____ Data extract

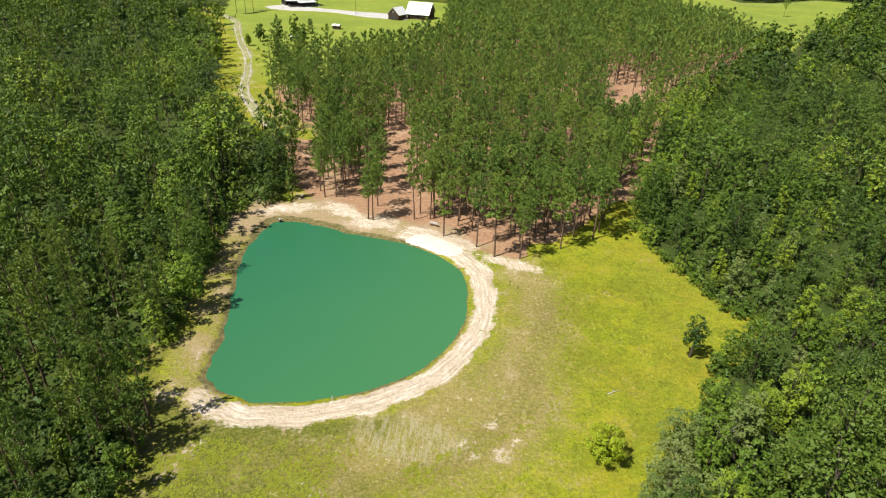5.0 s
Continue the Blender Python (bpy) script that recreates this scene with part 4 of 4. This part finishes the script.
cabin()
barn()
small_shed(-67.8, 301.5, -6, 3.2, 2.4, 1.7, "well_house", "small brown well house with white roof on the lawn", False)
small_shed(-77.4, 266.5, 5, 3.4, 2.2, 2.4, "shelter", "small open shelter with white roof beside the pines", True)


def utility_pole(x, y):
    u = new("utility_pole")
    part("pole", [tube([(0, 0, 0), (0, 0, 8.2)], [0.14, 0.10], 8)], M_POST, u)
    part("crossarm", [box(-0.9, 0.9, -0.06, 0.06, 7.5, 7.64)], M_POST, u)
    part("lamp", [box(-0.15, 0.15, -0.7, -0.1, 6.6, 6.75)], M_WHITE, u, "white yard lamp")
    tagged(u, "wooden utility pole beside the gravel driveway", "pole")
    u.matrix_world = pose(x, y, 0)


utility_pole(-66.5, 349.5)
small_shed(-180, 213, 12, 9.0, 4.0, 2.6, "mobile_home", "white-roofed low building half hidden in the woods", False)


def farm_gate(x, y, turn):
    g = new("farm_gate")
    for px in (-2.3, 2.2):
        part("post", [tube([(px, 0, 0), (px, 0, 1.6)], [0.12, 0.10], 8)], M_POST, g)
    for k in range(4):
        part("rail", [box(-2.2, 2.1, -0.03, 0.03, 0.35 + 0.3 * k, 0.43 + 0.3 * k)], M_DARK, g)
    tagged(g, "dark metal farm gate standing beside the track", "gate")
    g.matrix_world = pose(x, y, 0, 0, 0, turn)


farm_gate(-122.5, 320.5, 70)


# ---------------------------------------------------------------- small things by the pond
def bench(x, y, turn):
    b = new("bench")
    for i in range(3):
        part("seat_slat", [box(-0.8, 0.8, -0.2 + i * 0.15, -0.08 + i * 0.15, 0.43, 0.47)], M_TRIM, b)
    for i in range(3):
        part("back_slat", [box(-0.8, 0.8, 0.27, 0.31, 0.58 + i * 0.14, 0.69 + i * 0.14)], M_TRIM, b)
    for px in (-0.7, 0.62):
        part("leg", [box(px, px + 0.08, -0.2, -0.12, 0, 0.43)], M_POST, b)
        part("back_leg", [box(px, px + 0.08, 0.22, 0.30, 0, 1.0)], M_POST, b)
    tagged(b, "weathered pale wooden bench under the pines", "bench")
    b.matrix_world = pose(x, y, float(height(np.array([[x, y]]))[0]), 0, 0, turn)


bench(-2.5, 104.7, 160)
drain = new("drain_pipe")
part("pipe", [tube([(0, 0, -1.0), (0, 0, 0.35)], [0.22, 0.22], 12)], M_DARK, drain)
part("cap", [tube([(0, 0, 0.35), (0, 0, 0.42)], [0.26, 0.12], 12)], M_WHITE, drain, "white cap")
tagged(drain, "dark standing drain pipe at the pond's edge", "pipe")
drain.matrix_world = pose(-30.6, 103.2, -0.1)
fallen = new("fallen_branch")
part("stem", [tube([(-0.9, -0.2, 0.06), (0, 0.05, 0.12), (1.0, 0.15, 0.05)], [0.07, 0.06, 0.02], 6)], M_DEAD, fallen)
part("twig", [tube([(0, 0.05, 0.12), (0.4, 0.6, 0.35)], [0.035, 0.012], 5)], M_DEAD, fallen)
part("twig", [tube([(-0.4, -0.1, 0.1), (-0.5, -0.7, 0.2)], [0.035, 0.012], 5)], M_DEAD, fallen)
tagged(fallen, "bleached fallen branch lying in the meadow", "branch")
fallen.matrix_world = pose(23.0, 62.5, 0.02, 0, 0, 20)


def stake(x, y, tall, mat, name, label, lean):
    """A small post with a cap, driven into the ground."""
    t = new(name)
    z = float(height(np.array([[x, y]]))[0])
    part("shaft", [tube([(0, 0, -0.2), (0, 0, tall * 0.9)], [0.06, 0.05], 8)], mat, t)
    part("cap", [tube([(0, 0, tall * 0.9), (0, 0, tall)], [0.08, 0.05], 8)], mat, t)
    tagged(t, label, "post")
    t.matrix_world = pose(x, y, z, lean, lean * 0.5, 0)


stake(-10.3, 58.0, 0.7, M_WHITE, "marker_post", "white marker post at the water's edge", 6)
stake(10.9, 85.6, 0.9, M_POST, "wooden_stake", "short dark wooden stake in the dry grass", 4)
stake(12.1, 84.7, 0.7, M_POST, "wooden_stake", "leaning dark wooden stake in the dry grass", 12)
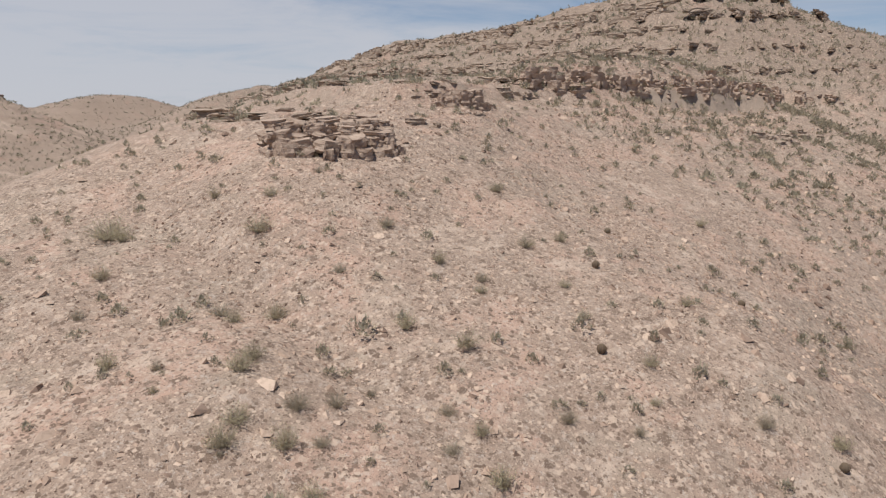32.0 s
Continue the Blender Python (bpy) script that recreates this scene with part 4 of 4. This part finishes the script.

________

#### Task:
Transcribe the records above exactly, leaving out every picture.

#### Correct answer:
5.0 s
Continue the Blender Python (bpy) script that recreates this scene with part 4 of 4. This part finishes the script.
cabin()
barn()
small_shed(-67.8, 301.5, -6, 3.2, 2.4, 1.7, "well_house", "small brown well house with white roof on the lawn", False)
small_shed(-77.4, 266.5, 5, 3.4, 2.2, 2.4, "shelter", "small open shelter with white roof beside the pines", True)


def utility_pole(x, y):
    u = new("utility_pole")
    part("pole", [tube([(0, 0, 0), (0, 0, 8.2)], [0.14, 0.10], 8)], M_POST, u)
    part("crossarm", [box(-0.9, 0.9, -0.06, 0.06, 7.5, 7.64)], M_POST, u)
    part("lamp", [box(-0.15, 0.15, -0.7, -0.1, 6.6, 6.75)], M_WHITE, u, "white yard lamp")
    tagged(u, "wooden utility pole beside the gravel driveway", "pole")
    u.matrix_world = pose(x, y, 0)


utility_pole(-66.5, 349.5)
small_shed(-180, 213, 12, 9.0, 4.0, 2.6, "mobile_home", "white-roofed low building half hidden in the woods", False)


def farm_gate(x, y, turn):
    g = new("farm_gate")
    for px in (-2.3, 2.2):
        part("post", [tube([(px, 0, 0), (px, 0, 1.6)], [0.12, 0.10], 8)], M_POST, g)
    for k in range(4):
        part("rail", [box(-2.2, 2.1, -0.03, 0.03, 0.35 + 0.3 * k, 0.43 + 0.3 * k)], M_DARK, g)
    tagged(g, "dark metal farm gate standing beside the track", "gate")
    g.matrix_world = pose(x, y, 0, 0, 0, turn)


farm_gate(-122.5, 320.5, 70)


# ---------------------------------------------------------------- small things by the pond
def bench(x, y, turn):
    b = new("bench")
    for i in range(3):
        part("seat_slat", [box(-0.8, 0.8, -0.2 + i * 0.15, -0.08 + i * 0.15, 0.43, 0.47)], M_TRIM, b)
    for i in range(3):
        part("back_slat", [box(-0.8, 0.8, 0.27, 0.31, 0.58 + i * 0.14, 0.69 + i * 0.14)], M_TRIM, b)
    for px in (-0.7, 0.62):
        part("leg", [box(px, px + 0.08, -0.2, -0.12, 0, 0.43)], M_POST, b)
        part("back_leg", [box(px, px + 0.08, 0.22, 0.30, 0, 1.0)], M_POST, b)
    tagged(b, "weathered pale wooden bench under the pines", "bench")
    b.matrix_world = pose(x, y, float(height(np.array([[x, y]]))[0]), 0, 0, turn)


bench(-2.5, 104.7, 160)
drain = new("drain_pipe")
part("pipe", [tube([(0, 0, -1.0), (0, 0, 0.35)], [0.22, 0.22], 12)], M_DARK, drain)
part("cap", [tube([(0, 0, 0.35), (0, 0, 0.42)], [0.26, 0.12], 12)], M_WHITE, drain, "white cap")
tagged(drain, "dark standing drain pipe at the pond's edge", "pipe")
drain.matrix_world = pose(-30.6, 103.2, -0.1)
fallen = new("fallen_branch")
part("stem", [tube([(-0.9, -0.2, 0.06), (0, 0.05, 0.12), (1.0, 0.15, 0.05)], [0.07, 0.06, 0.02], 6)], M_DEAD, fallen)
part("twig", [tube([(0, 0.05, 0.12), (0.4, 0.6, 0.35)], [0.035, 0.012], 5)], M_DEAD, fallen)
part("twig", [tube([(-0.4, -0.1, 0.1), (-0.5, -0.7, 0.2)], [0.035, 0.012], 5)], M_DEAD, fallen)
tagged(fallen, "bleached fallen branch lying in the meadow", "branch")
fallen.matrix_world = pose(23.0, 62.5, 0.02, 0, 0, 20)


def stake(x, y, tall, mat, name, label, lean):
    """A small post with a cap, driven into the ground."""
    t = new(name)
    z = float(height(np.array([[x, y]]))[0])
    part("shaft", [tube([(0, 0, -0.2), (0, 0, tall * 0.9)], [0.06, 0.05], 8)], mat, t)
    part("cap", [tube([(0, 0, tall * 0.9), (0, 0, tall)], [0.08, 0.05], 8)], mat, t)
    tagged(t, label, "post")
    t.matrix_world = pose(x, y, z, lean, lean * 0.5, 0)


stake(-10.3, 58.0, 0.7, M_WHITE, "marker_post", "white marker post at the water's edge", 6)
stake(10.9, 85.6, 0.9, M_POST, "wooden_stake", "short dark wooden stake in the dry grass", 4)
stake(12.1, 84.7, 0.7, M_POST, "wooden_stake", "leaning dark wooden stake in the dry grass", 12)
32.0 s
Continue the Blender Python (bpy) script that recreates this scene with part 4 of 4. This part finishes the script.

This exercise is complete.